**Exercise directions:**
The lines to extract run from the first line of the material below to the line containing "return tagged(ob, label)", both included; leave the pictures behind.

**Provided material:**
----------------------------------------
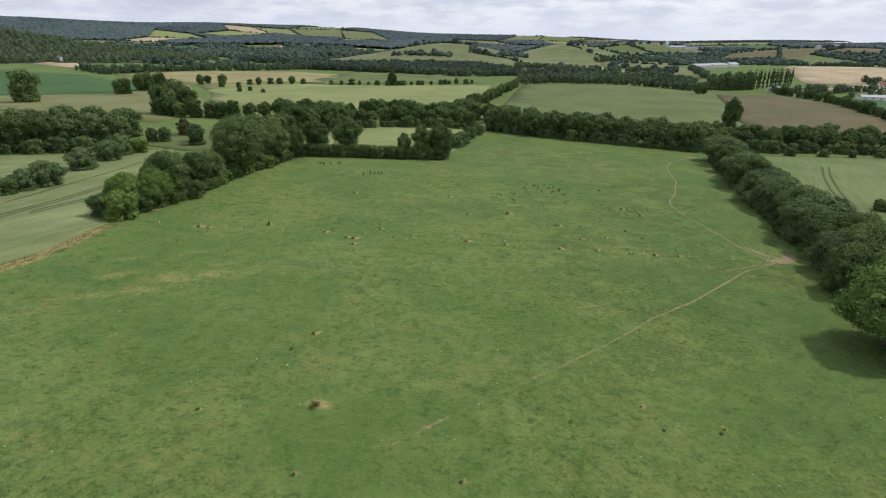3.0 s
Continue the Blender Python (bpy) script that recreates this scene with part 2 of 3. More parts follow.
def mesh_object(name, verts, faces, mat, smooth=False):
    me = bpy.data.meshes.new(name)
    me.from_pydata(np.asarray(verts, dtype=float).tolist(), [], [list(f) for f in faces])
    me.materials.append(mat)
    if smooth:
        me.shade_smooth()
    me.update()
    return new(name, me)


def part(name, bm, mat, parent, label=""):
    """Links a bmesh as one mesh object under a thing or a part."""
    me = bpy.data.meshes.new(name)
    bm.to_mesh(me)
    bm.free()
    me.materials.append(mat)
    ob = new(name, me)
    ob.parent = parent
    return tagged(ob, label)


def thing(name, label, category, group="", kind=""):
    return tagged(new(name), label, category, group, kind)


# the ground: one sheet, finer near the pasture and ahead, out past the hills
def ground_sheet():
    radii = np.concatenate([[0.0], np.geomspace(6, 4950, 200)])
    ahead = np.linspace(radians(28), radians(152), 180)
    behind = np.linspace(radians(152), radians(388), 64)[1:-1]
    ang = np.concatenate([ahead, behind])
    r, a = np.meshgrid(radii[1:], ang, indexing="ij")
    x, y = r * np.cos(a), 20 + r * np.sin(a)
    z = height(x, y)
    verts = np.vstack([[[0, 20, z_at(0, 20)]], np.stack([x, y, z], -1).reshape(-1, 3)])
    n, m = len(ang), len(radii) - 1
    faces = [(0, 1 + k, 1 + (k + 1) % n) for k in range(n)]
    for i in range(m - 1):
        for k in range(n):
            k2 = (k + 1) % n
            faces.append((1 + i * n + k, 1 + (i + 1) * n + k, 1 + (i + 1) * n + k2, 1 + i * n + k2))
    return tagged(mesh_object("ground", verts, faces, GRASS, True), "green grazed pasture with lush and worn patches", "ground", kind="structure")


ground_sheet()


def lift(x, y):
    r = np.hypot(x, y)
    return 0.05 + 0.0004 * r + (r / 2500) ** 2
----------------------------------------
**Answer to this task:**
3.0 s
Continue the Blender Python (bpy) script that recreates this scene with part 2 of 3. More parts follow.
def mesh_object(name, verts, faces, mat, smooth=False):
    me = bpy.data.meshes.new(name)
    me.from_pydata(np.asarray(verts, dtype=float).tolist(), [], [list(f) for f in faces])
    me.materials.append(mat)
    if smooth:
        me.shade_smooth()
    me.update()
    return new(name, me)


def part(name, bm, mat, parent, label=""):
    """Links a bmesh as one mesh object under a thing or a part."""
    me = bpy.data.meshes.new(name)
    bm.to_mesh(me)
    bm.free()
    me.materials.append(mat)
    ob = new(name, me)
    ob.parent = parent
    return tagged(ob, label)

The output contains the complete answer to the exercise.